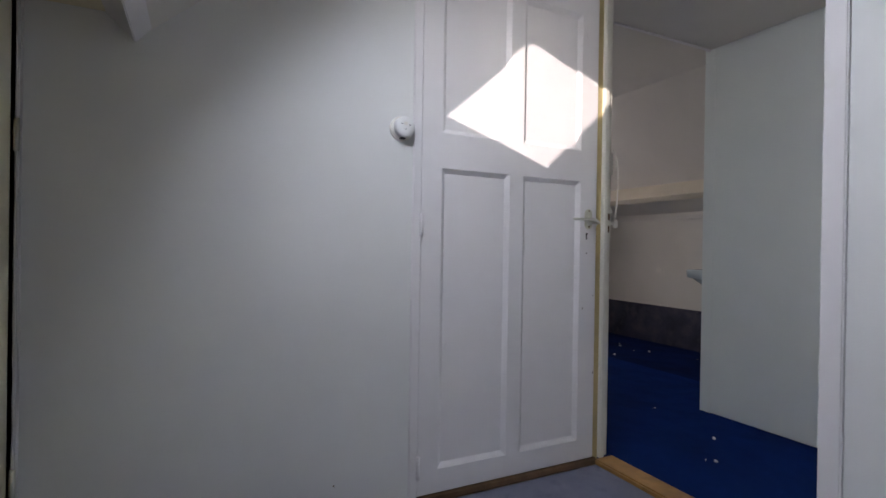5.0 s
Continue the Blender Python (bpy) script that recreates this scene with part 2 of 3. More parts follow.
* * *
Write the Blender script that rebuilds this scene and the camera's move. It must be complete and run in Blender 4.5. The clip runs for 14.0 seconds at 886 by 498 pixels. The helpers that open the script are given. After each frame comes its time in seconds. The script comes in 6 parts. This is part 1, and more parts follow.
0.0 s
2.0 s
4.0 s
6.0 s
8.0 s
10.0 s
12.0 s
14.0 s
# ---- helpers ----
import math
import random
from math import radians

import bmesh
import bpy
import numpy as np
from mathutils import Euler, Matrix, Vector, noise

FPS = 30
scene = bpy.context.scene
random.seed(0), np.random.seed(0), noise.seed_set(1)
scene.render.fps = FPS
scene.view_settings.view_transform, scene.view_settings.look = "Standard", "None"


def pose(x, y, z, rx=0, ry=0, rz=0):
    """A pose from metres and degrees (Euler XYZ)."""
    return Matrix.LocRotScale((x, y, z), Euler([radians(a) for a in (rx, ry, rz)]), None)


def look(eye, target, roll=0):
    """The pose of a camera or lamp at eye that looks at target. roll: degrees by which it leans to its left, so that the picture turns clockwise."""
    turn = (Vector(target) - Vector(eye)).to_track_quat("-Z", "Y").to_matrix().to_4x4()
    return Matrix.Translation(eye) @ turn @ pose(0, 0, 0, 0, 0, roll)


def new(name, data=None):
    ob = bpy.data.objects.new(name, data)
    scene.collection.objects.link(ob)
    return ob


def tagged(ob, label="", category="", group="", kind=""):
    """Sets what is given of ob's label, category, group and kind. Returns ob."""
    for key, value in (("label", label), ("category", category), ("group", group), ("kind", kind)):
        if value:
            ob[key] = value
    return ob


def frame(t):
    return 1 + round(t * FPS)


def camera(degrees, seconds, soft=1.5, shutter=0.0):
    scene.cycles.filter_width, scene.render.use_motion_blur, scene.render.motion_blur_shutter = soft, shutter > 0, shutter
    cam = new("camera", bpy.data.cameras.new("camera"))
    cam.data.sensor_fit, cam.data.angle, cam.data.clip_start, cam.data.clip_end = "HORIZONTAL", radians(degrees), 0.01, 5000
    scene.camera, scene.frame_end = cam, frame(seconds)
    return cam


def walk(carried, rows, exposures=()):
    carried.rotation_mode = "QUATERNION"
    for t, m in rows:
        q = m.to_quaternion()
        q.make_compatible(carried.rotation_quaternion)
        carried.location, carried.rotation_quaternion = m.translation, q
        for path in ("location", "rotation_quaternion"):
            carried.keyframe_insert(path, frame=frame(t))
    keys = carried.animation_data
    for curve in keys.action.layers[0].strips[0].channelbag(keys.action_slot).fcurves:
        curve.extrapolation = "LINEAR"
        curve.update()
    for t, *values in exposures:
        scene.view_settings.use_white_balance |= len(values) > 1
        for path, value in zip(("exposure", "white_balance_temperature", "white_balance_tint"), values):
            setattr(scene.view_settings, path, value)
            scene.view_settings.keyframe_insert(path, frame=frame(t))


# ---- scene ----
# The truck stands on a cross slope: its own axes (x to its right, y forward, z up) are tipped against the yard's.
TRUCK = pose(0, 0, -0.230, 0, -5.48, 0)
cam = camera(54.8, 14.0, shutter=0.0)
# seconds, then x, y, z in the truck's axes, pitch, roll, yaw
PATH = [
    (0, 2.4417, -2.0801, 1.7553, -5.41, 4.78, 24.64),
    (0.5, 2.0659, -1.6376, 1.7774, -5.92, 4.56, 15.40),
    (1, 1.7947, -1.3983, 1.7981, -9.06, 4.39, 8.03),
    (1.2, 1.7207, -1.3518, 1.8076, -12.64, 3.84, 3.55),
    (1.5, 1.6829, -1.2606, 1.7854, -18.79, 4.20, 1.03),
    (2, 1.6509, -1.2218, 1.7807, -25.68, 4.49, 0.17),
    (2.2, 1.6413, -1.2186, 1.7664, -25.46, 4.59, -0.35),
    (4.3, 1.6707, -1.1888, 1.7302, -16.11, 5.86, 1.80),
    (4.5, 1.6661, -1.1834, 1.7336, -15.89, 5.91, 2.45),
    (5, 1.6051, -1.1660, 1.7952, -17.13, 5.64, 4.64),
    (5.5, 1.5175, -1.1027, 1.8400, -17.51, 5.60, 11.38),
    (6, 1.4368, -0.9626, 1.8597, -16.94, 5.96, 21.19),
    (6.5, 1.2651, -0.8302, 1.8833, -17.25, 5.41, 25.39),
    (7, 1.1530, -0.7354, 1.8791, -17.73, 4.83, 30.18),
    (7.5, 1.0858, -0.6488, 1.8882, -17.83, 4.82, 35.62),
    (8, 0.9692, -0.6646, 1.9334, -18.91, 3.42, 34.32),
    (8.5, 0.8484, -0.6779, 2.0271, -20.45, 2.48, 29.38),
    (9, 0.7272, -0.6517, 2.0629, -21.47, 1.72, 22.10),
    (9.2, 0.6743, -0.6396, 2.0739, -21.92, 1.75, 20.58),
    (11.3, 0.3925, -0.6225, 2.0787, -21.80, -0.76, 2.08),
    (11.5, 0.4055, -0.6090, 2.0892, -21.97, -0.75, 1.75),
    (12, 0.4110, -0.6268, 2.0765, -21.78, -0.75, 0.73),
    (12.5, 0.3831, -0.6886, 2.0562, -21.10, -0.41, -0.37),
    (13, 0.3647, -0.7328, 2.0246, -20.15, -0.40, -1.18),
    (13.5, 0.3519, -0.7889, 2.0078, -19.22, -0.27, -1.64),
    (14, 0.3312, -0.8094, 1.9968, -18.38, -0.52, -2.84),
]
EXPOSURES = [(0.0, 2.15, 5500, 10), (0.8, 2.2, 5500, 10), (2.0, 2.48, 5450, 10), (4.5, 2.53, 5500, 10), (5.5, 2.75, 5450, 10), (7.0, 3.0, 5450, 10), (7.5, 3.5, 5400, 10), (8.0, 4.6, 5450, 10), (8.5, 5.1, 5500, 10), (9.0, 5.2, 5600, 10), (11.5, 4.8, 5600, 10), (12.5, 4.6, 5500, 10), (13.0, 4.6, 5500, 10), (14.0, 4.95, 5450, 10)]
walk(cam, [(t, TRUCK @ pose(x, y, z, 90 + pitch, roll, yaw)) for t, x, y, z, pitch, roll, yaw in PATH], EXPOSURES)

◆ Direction
Look through the material and say how many lines hold "location". Give the number only.

◆ Exercise answer
2